Reproduce exactly the section that begins at the line containing "# ---- helpers" and ends at the line containing "for key, value", both lines included; omit all other lines.

— begin ITEMS —

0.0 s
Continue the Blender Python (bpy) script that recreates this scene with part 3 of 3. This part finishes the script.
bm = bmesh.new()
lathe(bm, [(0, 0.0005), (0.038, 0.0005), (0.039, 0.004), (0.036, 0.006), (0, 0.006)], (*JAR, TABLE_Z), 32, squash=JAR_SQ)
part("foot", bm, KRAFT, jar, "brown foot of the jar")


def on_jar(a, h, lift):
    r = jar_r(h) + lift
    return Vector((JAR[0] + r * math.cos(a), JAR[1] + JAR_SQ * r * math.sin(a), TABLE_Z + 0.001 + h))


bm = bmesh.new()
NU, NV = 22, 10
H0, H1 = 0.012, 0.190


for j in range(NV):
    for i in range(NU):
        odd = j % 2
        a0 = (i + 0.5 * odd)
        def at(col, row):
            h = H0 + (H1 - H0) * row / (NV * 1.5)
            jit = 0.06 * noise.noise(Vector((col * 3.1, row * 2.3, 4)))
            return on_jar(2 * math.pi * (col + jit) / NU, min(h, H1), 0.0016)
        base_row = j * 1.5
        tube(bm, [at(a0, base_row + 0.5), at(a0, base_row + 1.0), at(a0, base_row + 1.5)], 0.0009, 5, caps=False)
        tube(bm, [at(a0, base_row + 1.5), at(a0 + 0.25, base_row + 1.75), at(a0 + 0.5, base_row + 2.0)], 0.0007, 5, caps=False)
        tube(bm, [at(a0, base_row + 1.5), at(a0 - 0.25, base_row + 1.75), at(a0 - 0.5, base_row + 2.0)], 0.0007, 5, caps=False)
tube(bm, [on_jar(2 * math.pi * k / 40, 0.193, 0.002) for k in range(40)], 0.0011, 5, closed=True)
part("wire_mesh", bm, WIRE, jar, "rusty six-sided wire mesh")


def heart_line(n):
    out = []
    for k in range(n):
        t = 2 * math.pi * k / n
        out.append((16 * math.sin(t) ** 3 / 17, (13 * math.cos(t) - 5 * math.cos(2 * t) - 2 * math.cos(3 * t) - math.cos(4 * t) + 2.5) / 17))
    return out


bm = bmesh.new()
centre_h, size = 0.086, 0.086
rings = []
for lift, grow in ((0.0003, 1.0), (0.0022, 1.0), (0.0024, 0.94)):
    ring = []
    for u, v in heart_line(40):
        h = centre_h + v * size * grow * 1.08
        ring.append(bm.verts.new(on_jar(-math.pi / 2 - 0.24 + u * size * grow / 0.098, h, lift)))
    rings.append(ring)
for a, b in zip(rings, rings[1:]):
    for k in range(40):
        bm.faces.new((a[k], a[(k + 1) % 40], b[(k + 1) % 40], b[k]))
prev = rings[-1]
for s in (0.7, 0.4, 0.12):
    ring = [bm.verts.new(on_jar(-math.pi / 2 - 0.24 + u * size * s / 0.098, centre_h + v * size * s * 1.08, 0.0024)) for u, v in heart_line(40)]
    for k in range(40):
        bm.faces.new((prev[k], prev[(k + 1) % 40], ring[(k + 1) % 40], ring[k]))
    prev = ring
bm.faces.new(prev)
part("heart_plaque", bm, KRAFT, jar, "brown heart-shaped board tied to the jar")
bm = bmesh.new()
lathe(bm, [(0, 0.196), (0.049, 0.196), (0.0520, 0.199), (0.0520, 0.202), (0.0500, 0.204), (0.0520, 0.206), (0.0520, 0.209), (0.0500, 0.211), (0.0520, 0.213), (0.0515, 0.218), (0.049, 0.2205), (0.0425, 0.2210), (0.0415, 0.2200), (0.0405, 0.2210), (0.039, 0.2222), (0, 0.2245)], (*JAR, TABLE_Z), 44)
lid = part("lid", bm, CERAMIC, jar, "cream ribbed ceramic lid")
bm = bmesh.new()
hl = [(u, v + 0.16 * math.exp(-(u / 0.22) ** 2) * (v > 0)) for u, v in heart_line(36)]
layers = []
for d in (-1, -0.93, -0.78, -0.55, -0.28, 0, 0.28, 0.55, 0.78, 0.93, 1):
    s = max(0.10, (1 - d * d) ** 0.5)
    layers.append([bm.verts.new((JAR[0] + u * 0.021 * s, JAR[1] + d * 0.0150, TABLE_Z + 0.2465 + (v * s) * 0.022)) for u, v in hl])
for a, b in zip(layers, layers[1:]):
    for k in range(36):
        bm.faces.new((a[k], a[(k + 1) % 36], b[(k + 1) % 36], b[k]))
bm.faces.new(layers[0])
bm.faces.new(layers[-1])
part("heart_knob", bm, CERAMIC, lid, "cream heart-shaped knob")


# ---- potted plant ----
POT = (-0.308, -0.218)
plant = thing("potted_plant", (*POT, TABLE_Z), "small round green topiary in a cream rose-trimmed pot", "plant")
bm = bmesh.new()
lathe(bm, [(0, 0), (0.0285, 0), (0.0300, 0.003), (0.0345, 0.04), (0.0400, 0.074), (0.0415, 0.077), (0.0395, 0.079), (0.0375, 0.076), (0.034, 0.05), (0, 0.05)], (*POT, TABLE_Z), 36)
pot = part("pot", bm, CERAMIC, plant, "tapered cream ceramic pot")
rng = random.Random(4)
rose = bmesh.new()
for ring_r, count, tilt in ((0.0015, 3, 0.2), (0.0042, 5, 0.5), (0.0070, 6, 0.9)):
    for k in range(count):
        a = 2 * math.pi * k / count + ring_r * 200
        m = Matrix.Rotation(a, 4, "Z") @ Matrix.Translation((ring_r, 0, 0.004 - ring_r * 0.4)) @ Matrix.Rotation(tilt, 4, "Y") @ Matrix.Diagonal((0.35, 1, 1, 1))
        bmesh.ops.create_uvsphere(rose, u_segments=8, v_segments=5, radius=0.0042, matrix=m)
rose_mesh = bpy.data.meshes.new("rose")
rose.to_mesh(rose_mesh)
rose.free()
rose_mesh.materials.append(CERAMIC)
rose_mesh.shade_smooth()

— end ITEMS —
— begin ITEMS —

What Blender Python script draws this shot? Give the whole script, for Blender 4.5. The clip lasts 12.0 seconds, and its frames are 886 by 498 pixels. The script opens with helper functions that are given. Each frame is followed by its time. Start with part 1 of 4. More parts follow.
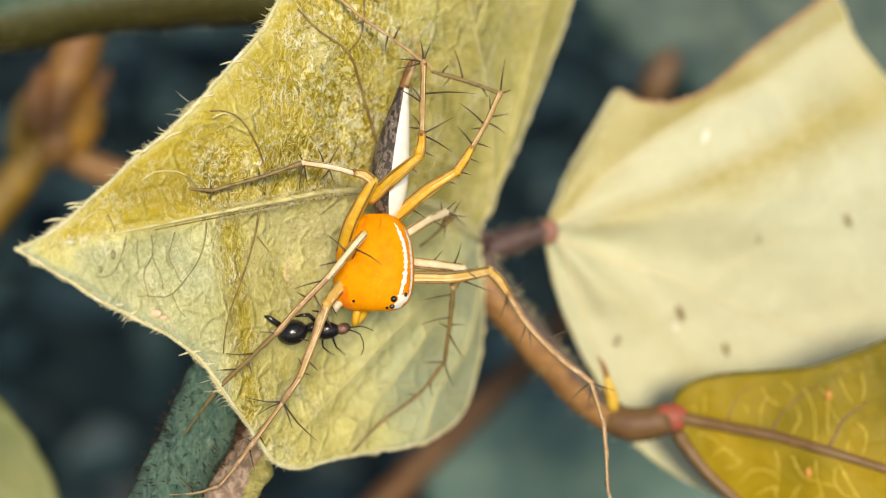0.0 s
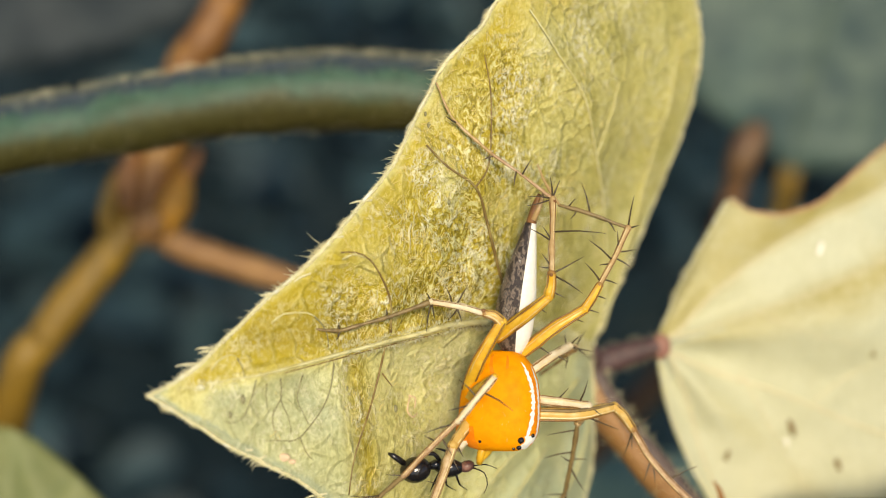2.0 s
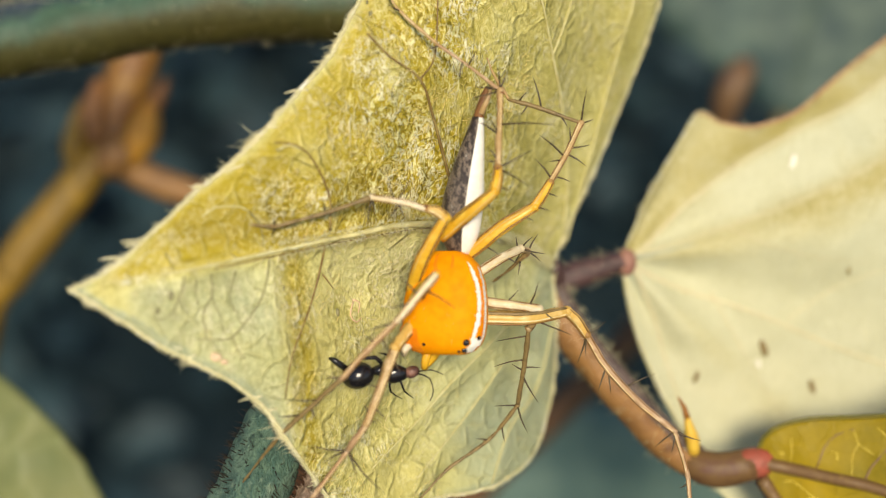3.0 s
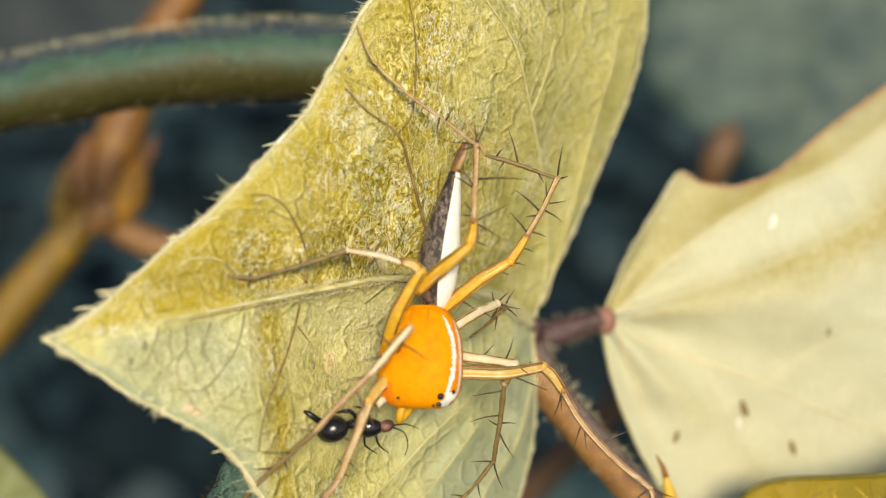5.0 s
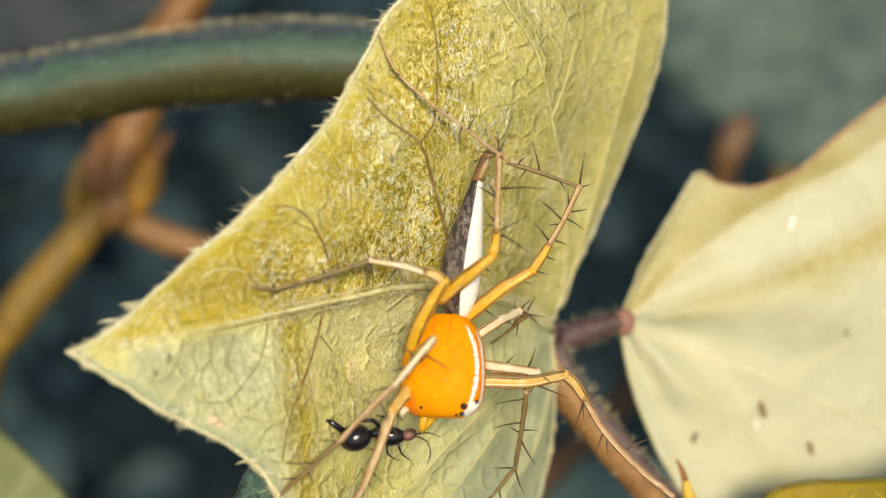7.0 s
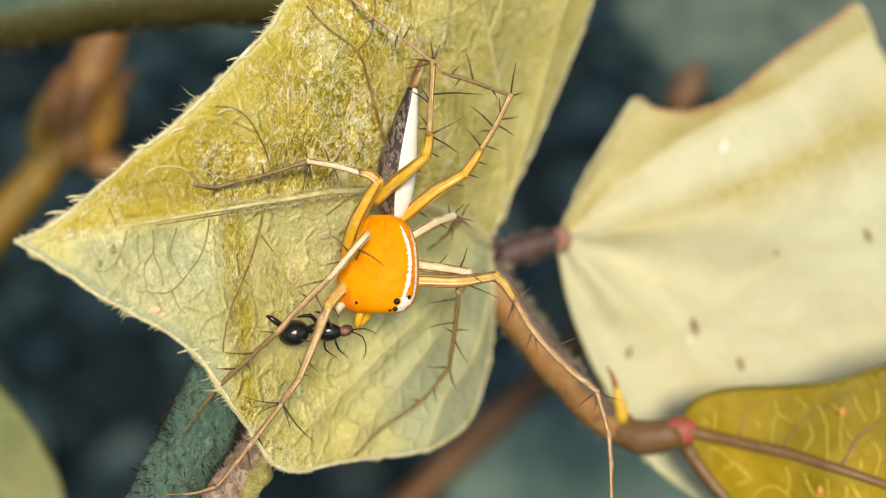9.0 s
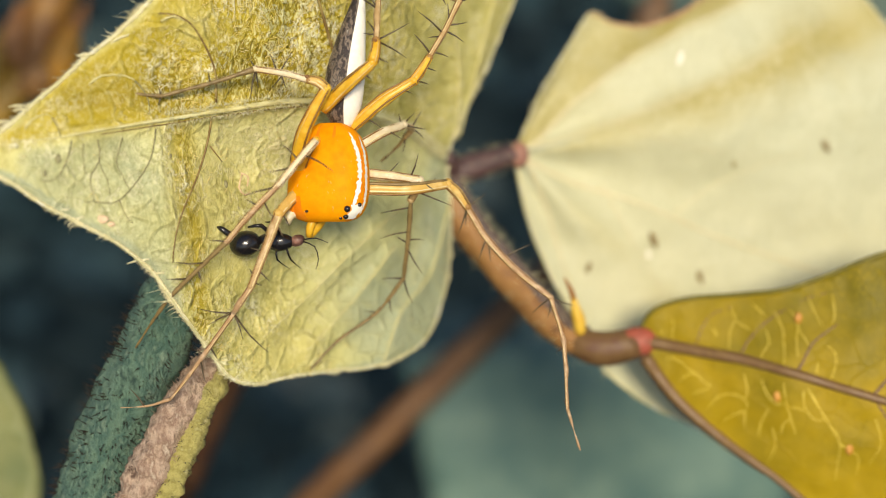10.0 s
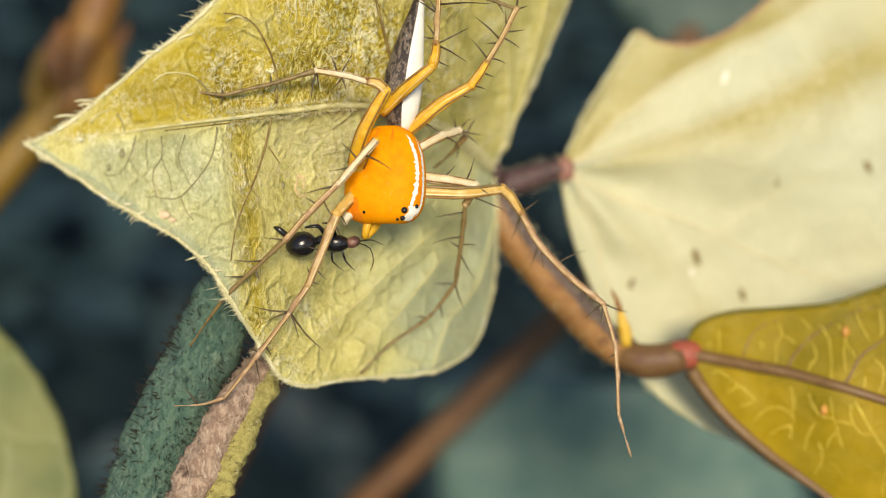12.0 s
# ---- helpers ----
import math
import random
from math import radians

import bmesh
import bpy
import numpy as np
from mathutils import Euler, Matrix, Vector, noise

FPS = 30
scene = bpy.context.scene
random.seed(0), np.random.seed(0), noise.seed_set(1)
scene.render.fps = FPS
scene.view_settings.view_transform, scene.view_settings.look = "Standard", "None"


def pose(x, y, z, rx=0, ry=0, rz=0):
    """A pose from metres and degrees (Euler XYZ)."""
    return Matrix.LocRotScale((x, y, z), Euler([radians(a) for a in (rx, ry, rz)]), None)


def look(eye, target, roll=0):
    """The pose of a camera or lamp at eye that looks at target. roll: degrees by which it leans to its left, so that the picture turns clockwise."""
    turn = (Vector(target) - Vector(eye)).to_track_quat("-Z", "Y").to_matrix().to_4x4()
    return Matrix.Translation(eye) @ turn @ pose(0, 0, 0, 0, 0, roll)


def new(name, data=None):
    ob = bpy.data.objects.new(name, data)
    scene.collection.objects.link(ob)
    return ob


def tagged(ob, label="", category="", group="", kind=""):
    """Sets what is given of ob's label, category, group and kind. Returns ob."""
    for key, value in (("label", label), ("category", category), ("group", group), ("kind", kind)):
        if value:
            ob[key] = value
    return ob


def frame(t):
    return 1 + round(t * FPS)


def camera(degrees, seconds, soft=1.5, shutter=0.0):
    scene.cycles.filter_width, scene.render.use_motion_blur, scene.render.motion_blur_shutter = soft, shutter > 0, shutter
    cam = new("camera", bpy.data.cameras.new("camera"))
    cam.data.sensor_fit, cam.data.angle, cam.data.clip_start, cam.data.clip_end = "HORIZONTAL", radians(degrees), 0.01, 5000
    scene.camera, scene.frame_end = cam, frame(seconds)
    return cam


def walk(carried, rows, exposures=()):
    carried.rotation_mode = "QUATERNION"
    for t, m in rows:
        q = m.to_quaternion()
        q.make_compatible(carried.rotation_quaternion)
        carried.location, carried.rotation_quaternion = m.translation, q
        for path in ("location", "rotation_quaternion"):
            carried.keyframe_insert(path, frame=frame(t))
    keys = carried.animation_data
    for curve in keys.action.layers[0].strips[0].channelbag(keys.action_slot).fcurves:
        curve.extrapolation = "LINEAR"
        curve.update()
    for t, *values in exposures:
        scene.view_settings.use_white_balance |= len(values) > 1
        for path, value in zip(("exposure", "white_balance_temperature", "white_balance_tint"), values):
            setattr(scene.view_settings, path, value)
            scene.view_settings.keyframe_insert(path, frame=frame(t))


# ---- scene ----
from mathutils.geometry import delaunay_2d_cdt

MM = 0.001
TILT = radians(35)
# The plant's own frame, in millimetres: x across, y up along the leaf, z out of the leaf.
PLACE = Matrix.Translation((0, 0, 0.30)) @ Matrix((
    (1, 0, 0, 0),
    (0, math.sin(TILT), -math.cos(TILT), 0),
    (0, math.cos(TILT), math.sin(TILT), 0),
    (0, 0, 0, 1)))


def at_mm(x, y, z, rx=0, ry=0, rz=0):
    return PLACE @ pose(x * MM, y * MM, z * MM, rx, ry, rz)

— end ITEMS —

COMPLETE ANSWER:
# ---- helpers ----
import math
import random
from math import radians

import bmesh
import bpy
import numpy as np
from mathutils import Euler, Matrix, Vector, noise

FPS = 30
scene = bpy.context.scene
random.seed(0), np.random.seed(0), noise.seed_set(1)
scene.render.fps = FPS
scene.view_settings.view_transform, scene.view_settings.look = "Standard", "None"


def pose(x, y, z, rx=0, ry=0, rz=0):
    """A pose from metres and degrees (Euler XYZ)."""
    return Matrix.LocRotScale((x, y, z), Euler([radians(a) for a in (rx, ry, rz)]), None)


def look(eye, target, roll=0):
    """The pose of a camera or lamp at eye that looks at target. roll: degrees by which it leans to its left, so that the picture turns clockwise."""
    turn = (Vector(target) - Vector(eye)).to_track_quat("-Z", "Y").to_matrix().to_4x4()
    return Matrix.Translation(eye) @ turn @ pose(0, 0, 0, 0, 0, roll)


def new(name, data=None):
    ob = bpy.data.objects.new(name, data)
    scene.collection.objects.link(ob)
    return ob


def tagged(ob, label="", category="", group="", kind=""):
    """Sets what is given of ob's label, category, group and kind. Returns ob."""
    for key, value in (("label", label), ("category", category), ("group", group), ("kind", kind)):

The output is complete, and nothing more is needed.